Given request
Quote each line of the material verbatim, without the pictures.
--- START OF Dataset excerpt ---
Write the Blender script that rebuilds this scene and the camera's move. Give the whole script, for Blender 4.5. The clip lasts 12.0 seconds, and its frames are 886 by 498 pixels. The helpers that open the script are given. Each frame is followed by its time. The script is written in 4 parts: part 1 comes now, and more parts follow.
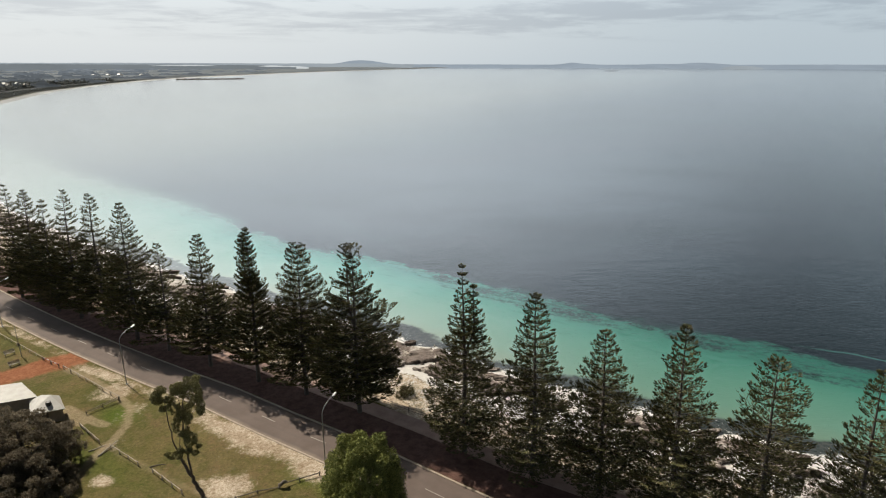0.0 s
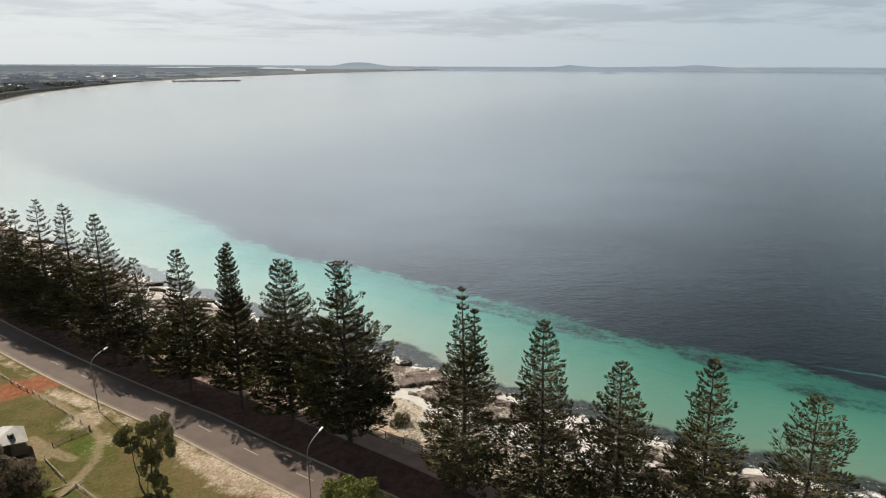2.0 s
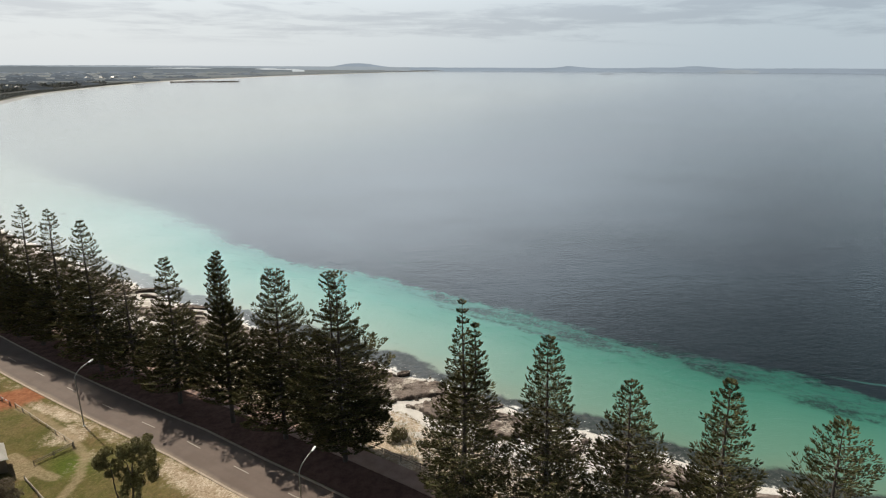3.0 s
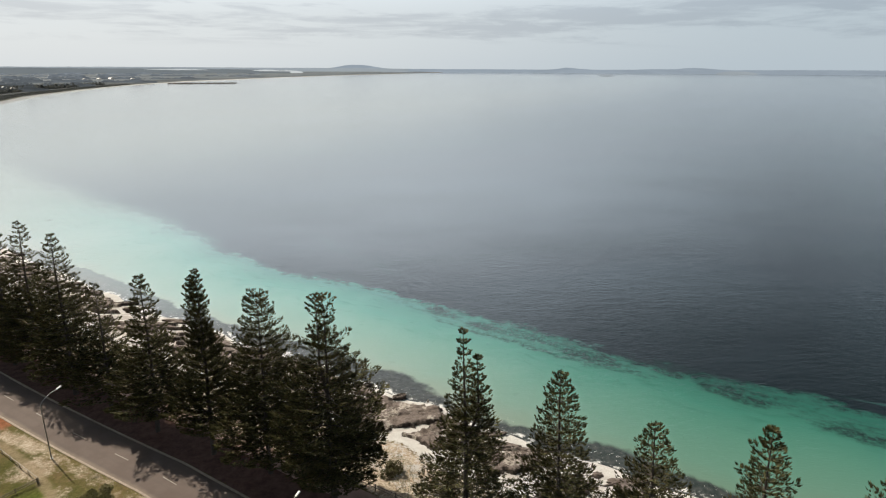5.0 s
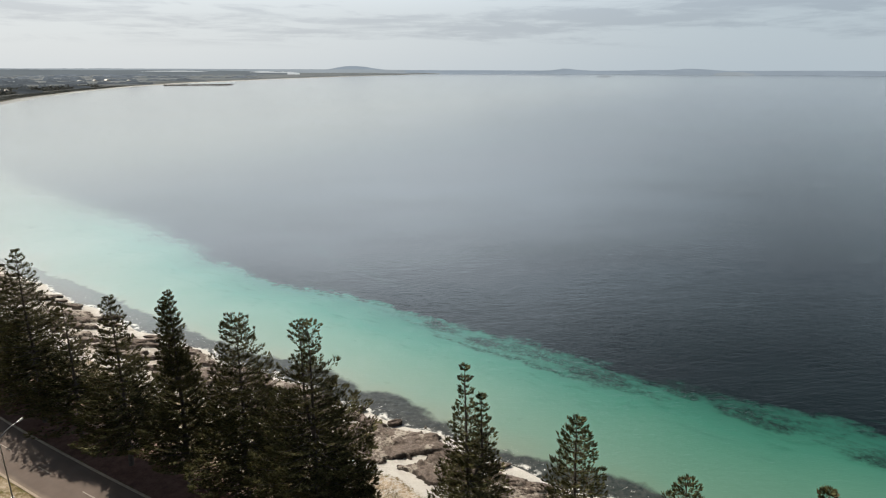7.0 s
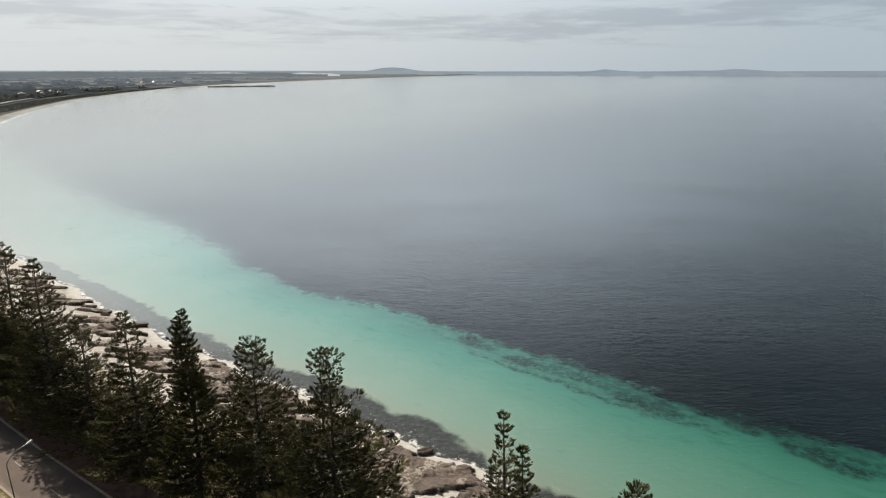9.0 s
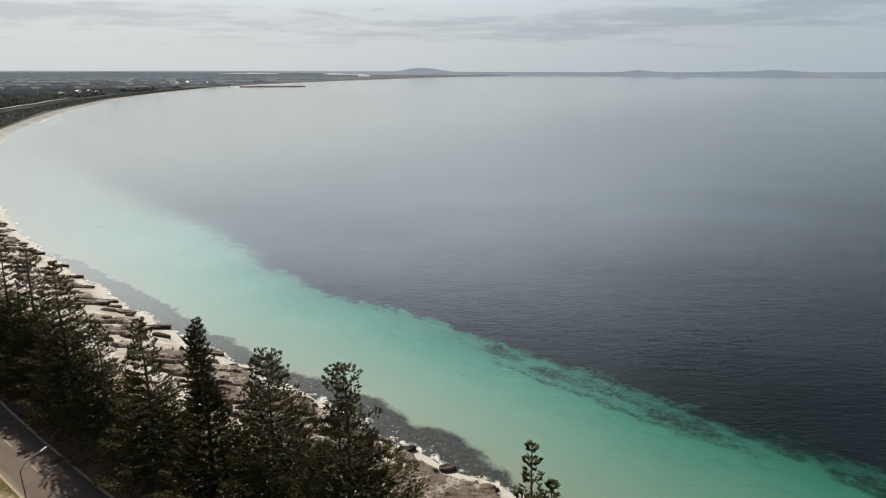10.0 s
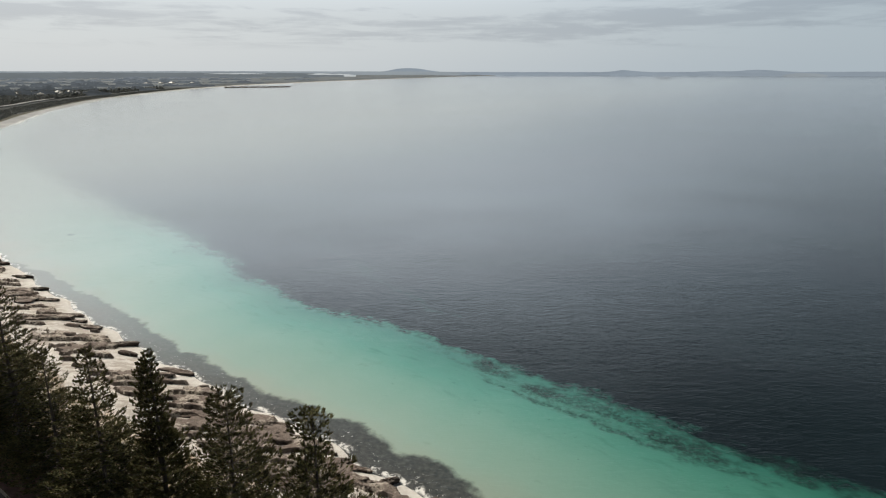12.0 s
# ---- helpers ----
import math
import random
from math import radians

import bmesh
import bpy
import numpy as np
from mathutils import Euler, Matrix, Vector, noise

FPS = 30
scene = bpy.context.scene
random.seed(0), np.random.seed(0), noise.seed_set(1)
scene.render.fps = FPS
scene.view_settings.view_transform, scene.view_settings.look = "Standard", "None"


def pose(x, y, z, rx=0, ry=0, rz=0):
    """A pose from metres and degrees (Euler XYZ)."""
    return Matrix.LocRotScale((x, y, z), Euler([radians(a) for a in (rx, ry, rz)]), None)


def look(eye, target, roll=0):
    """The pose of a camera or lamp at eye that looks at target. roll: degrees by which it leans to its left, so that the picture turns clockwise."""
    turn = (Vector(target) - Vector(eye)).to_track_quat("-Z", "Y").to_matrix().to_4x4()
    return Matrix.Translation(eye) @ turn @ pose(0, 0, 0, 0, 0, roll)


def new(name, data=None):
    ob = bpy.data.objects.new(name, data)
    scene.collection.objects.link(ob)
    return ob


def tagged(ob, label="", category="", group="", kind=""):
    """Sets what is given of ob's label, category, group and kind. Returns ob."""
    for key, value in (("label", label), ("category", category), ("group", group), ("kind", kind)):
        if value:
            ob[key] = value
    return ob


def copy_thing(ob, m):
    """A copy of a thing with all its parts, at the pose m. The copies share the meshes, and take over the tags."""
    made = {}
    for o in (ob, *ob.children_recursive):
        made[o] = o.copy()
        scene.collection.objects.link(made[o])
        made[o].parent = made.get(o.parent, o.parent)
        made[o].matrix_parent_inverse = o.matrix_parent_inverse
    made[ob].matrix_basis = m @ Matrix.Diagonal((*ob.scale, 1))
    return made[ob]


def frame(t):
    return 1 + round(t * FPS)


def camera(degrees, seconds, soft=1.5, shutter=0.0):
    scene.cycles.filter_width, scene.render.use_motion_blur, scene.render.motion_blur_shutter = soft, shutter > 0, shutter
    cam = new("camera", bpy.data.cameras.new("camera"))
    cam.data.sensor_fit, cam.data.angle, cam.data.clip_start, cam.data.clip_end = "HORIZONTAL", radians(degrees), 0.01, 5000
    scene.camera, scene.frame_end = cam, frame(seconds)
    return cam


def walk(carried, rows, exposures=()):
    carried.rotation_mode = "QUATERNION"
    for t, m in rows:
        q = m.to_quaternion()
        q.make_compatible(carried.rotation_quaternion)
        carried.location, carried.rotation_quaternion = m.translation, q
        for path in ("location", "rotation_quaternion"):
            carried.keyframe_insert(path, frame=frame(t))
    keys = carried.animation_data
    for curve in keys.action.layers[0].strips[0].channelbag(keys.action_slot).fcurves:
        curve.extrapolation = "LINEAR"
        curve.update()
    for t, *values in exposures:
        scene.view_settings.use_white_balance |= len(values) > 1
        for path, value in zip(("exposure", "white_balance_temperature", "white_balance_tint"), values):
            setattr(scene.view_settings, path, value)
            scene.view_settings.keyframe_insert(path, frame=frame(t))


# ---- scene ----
--- END OF Dataset excerpt ---
Reply to the exercise
Write the Blender script that rebuilds this scene and the camera's move. Give the whole script, for Blender 4.5. The clip lasts 12.0 seconds, and its frames are 886 by 498 pixels. The helpers that open the script are given. Each frame is followed by its time. The script is written in 4 parts: part 1 comes now, and more parts follow.
0.0 s
2.0 s
3.0 s
5.0 s
7.0 s
9.0 s
10.0 s
12.0 s
# ---- helpers ----
import math
import random
from math import radians

import bmesh
import bpy
import numpy as np
from mathutils import Euler, Matrix, Vector, noise

FPS = 30
scene = bpy.context.scene
random.seed(0), np.random.seed(0), noise.seed_set(1)
scene.render.fps = FPS
scene.view_settings.view_transform, scene.view_settings.look = "Standard", "None"


def pose(x, y, z, rx=0, ry=0, rz=0):
    """A pose from metres and degrees (Euler XYZ)."""
    return Matrix.LocRotScale((x, y, z), Euler([radians(a) for a in (rx, ry, rz)]), None)


def look(eye, target, roll=0):
    """The pose of a camera or lamp at eye that looks at target. roll: degrees by which it leans to its left, so that the picture turns clockwise."""
    turn = (Vector(target) - Vector(eye)).to_track_quat("-Z", "Y").to_matrix().to_4x4()
    return Matrix.Translation(eye) @ turn @ pose(0, 0, 0, 0, 0, roll)


def new(name, data=None):
    ob = bpy.data.objects.new(name, data)
    scene.collection.objects.link(ob)
    return ob


def tagged(ob, label="", category="", group="", kind=""):
    """Sets what is given of ob's label, category, group and kind. Returns ob."""
    for key, value in (("label", label), ("category", category), ("group", group), ("kind", kind)):
        if value:
            ob[key] = value
    return ob


def copy_thing(ob, m):
    """A copy of a thing with all its parts, at the pose m. The copies share the meshes, and take over the tags."""
    made = {}
    for o in (ob, *ob.children_recursive):
        made[o] = o.copy()
        scene.collection.objects.link(made[o])
        made[o].parent = made.get(o.parent, o.parent)
        made[o].matrix_parent_inverse = o.matrix_parent_inverse
    made[ob].matrix_basis = m @ Matrix.Diagonal((*ob.scale, 1))
    return made[ob]


def frame(t):
    return 1 + round(t * FPS)


def camera(degrees, seconds, soft=1.5, shutter=0.0):
    scene.cycles.filter_width, scene.render.use_motion_blur, scene.render.motion_blur_shutter = soft, shutter > 0, shutter
    cam = new("camera", bpy.data.cameras.new("camera"))
    cam.data.sensor_fit, cam.data.angle, cam.data.clip_start, cam.data.clip_end = "HORIZONTAL", radians(degrees), 0.01, 5000
    scene.camera, scene.frame_end = cam, frame(seconds)
    return cam


def walk(carried, rows, exposures=()):
    carried.rotation_mode = "QUATERNION"
    for t, m in rows:
        q = m.to_quaternion()
        q.make_compatible(carried.rotation_quaternion)
        carried.location, carried.rotation_quaternion = m.translation, q
        for path in ("location", "rotation_quaternion"):
            carried.keyframe_insert(path, frame=frame(t))
    keys = carried.animation_data
    for curve in keys.action.layers[0].strips[0].channelbag(keys.action_slot).fcurves:
        curve.extrapolation = "LINEAR"
        curve.update()
    for t, *values in exposures:
        scene.view_settings.use_white_balance |= len(values) > 1
        for path, value in zip(("exposure", "white_balance_temperature", "white_balance_tint"), values):
            setattr(scene.view_settings, path, value)
            scene.view_settings.keyframe_insert(path, frame=frame(t))


# ---- scene ----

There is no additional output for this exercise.